● **Recorded data**
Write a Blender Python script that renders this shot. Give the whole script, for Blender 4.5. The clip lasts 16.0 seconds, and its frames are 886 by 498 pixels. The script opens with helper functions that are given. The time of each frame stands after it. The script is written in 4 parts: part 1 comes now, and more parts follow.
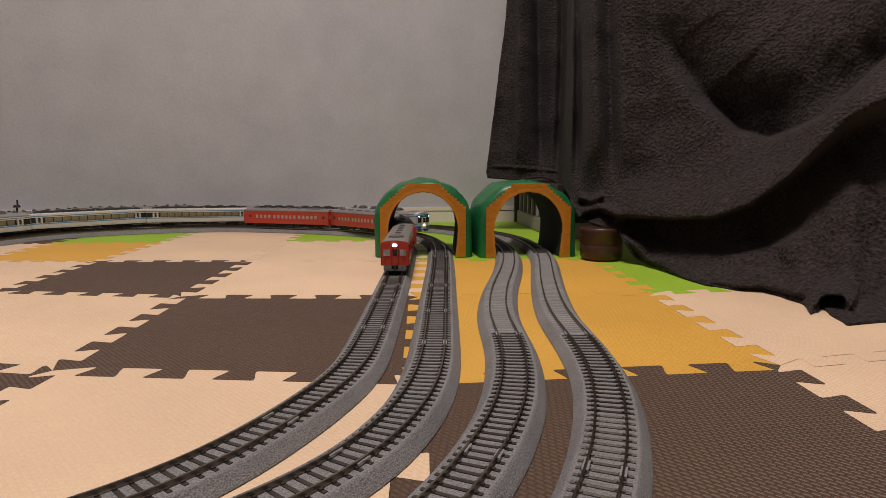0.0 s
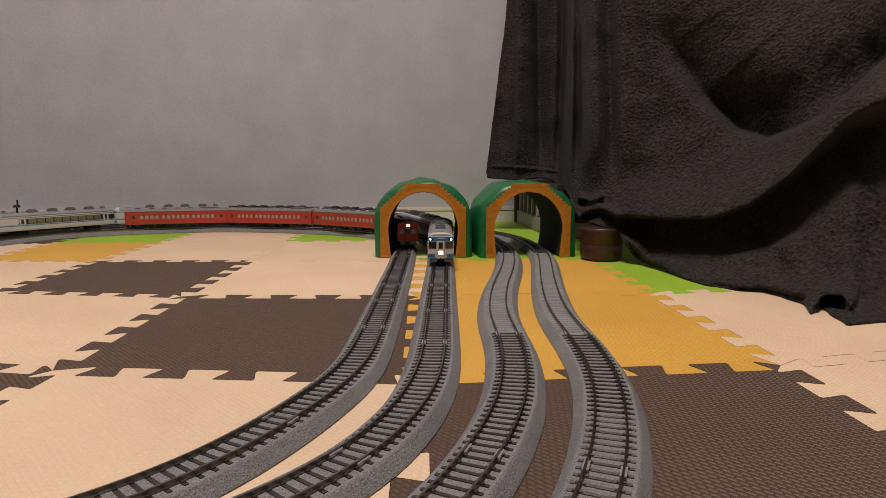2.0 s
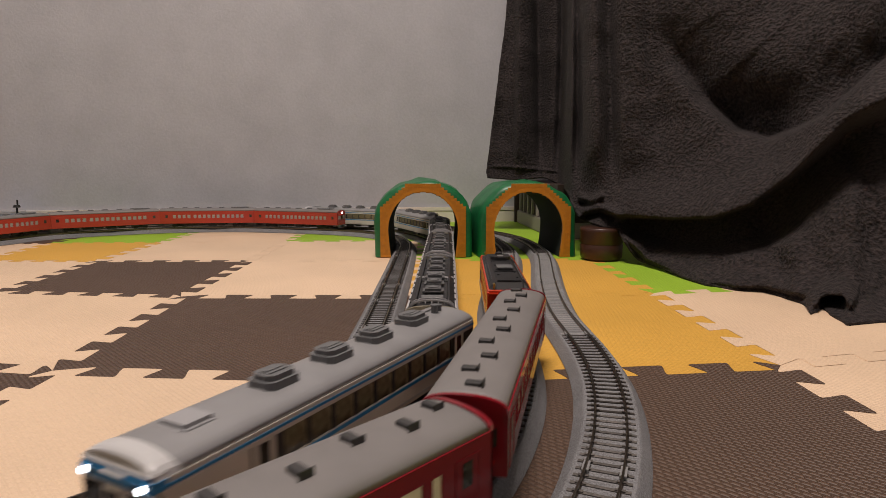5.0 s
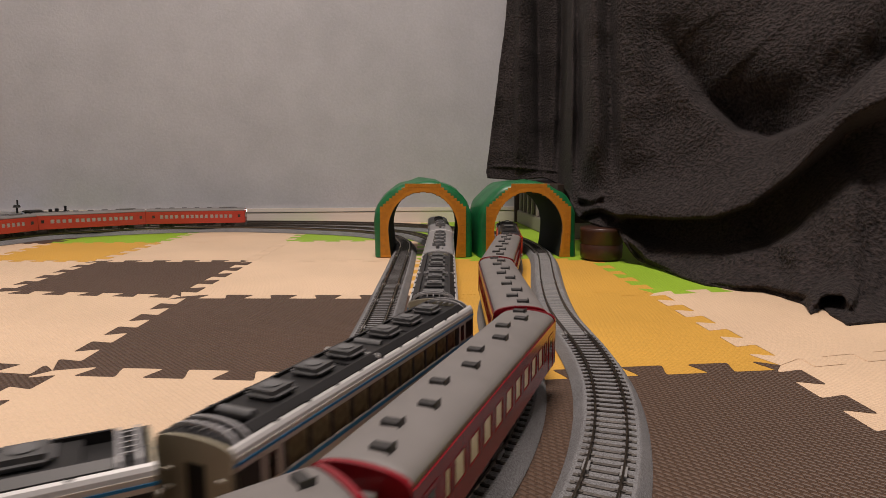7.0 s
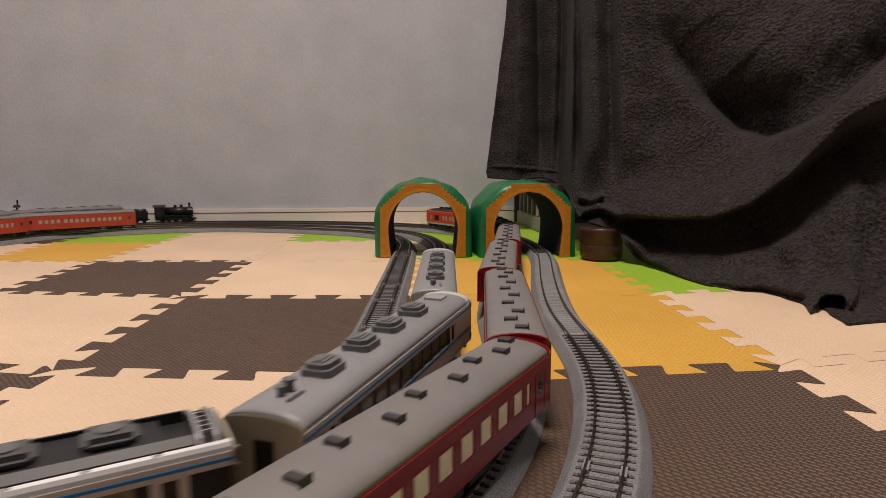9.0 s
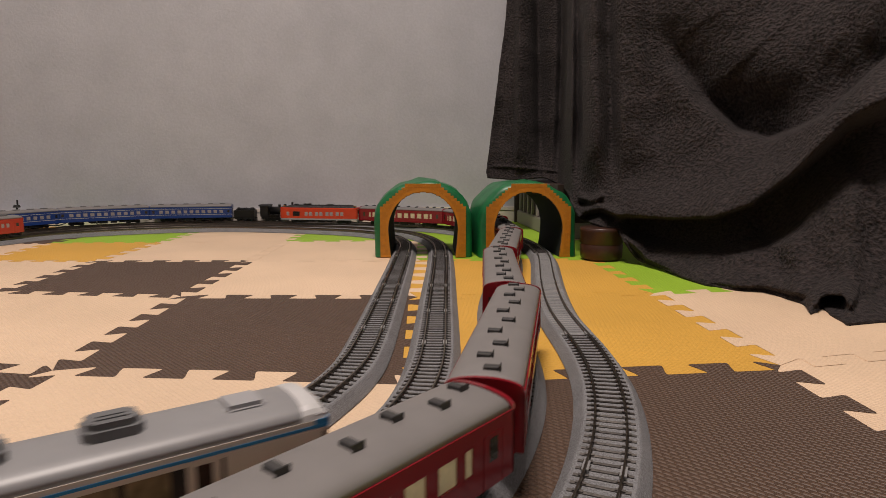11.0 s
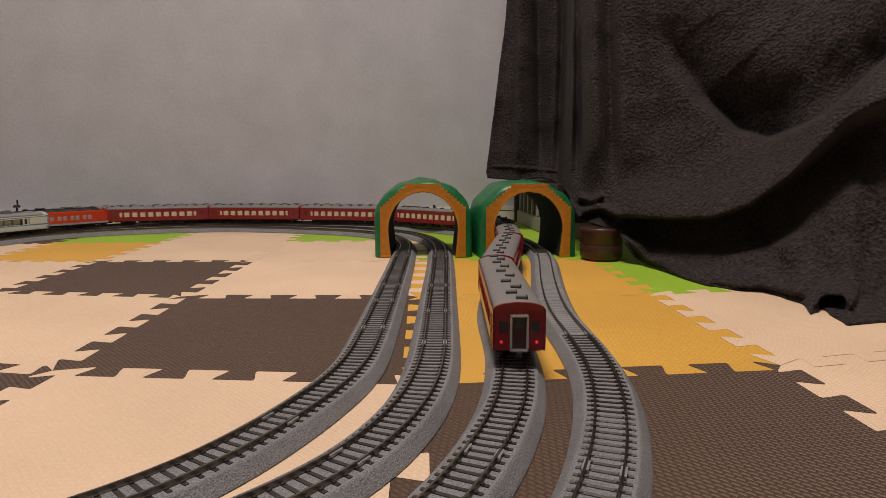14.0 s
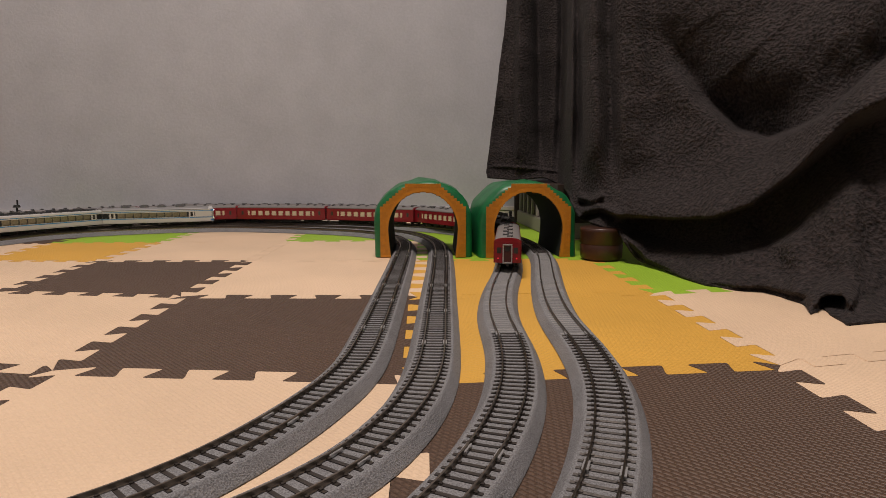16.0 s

● **Task goal**
Repeat the listing verbatim. Skip the pictures.

● **Correct response**
Write a Blender Python script that renders this shot. Give the whole script, for Blender 4.5. The clip lasts 16.0 seconds, and its frames are 886 by 498 pixels. The script opens with helper functions that are given. The time of each frame stands after it. The script is written in 4 parts: part 1 comes now, and more parts follow.
0.0 s
2.0 s
5.0 s
7.0 s
9.0 s
11.0 s
14.0 s
16.0 s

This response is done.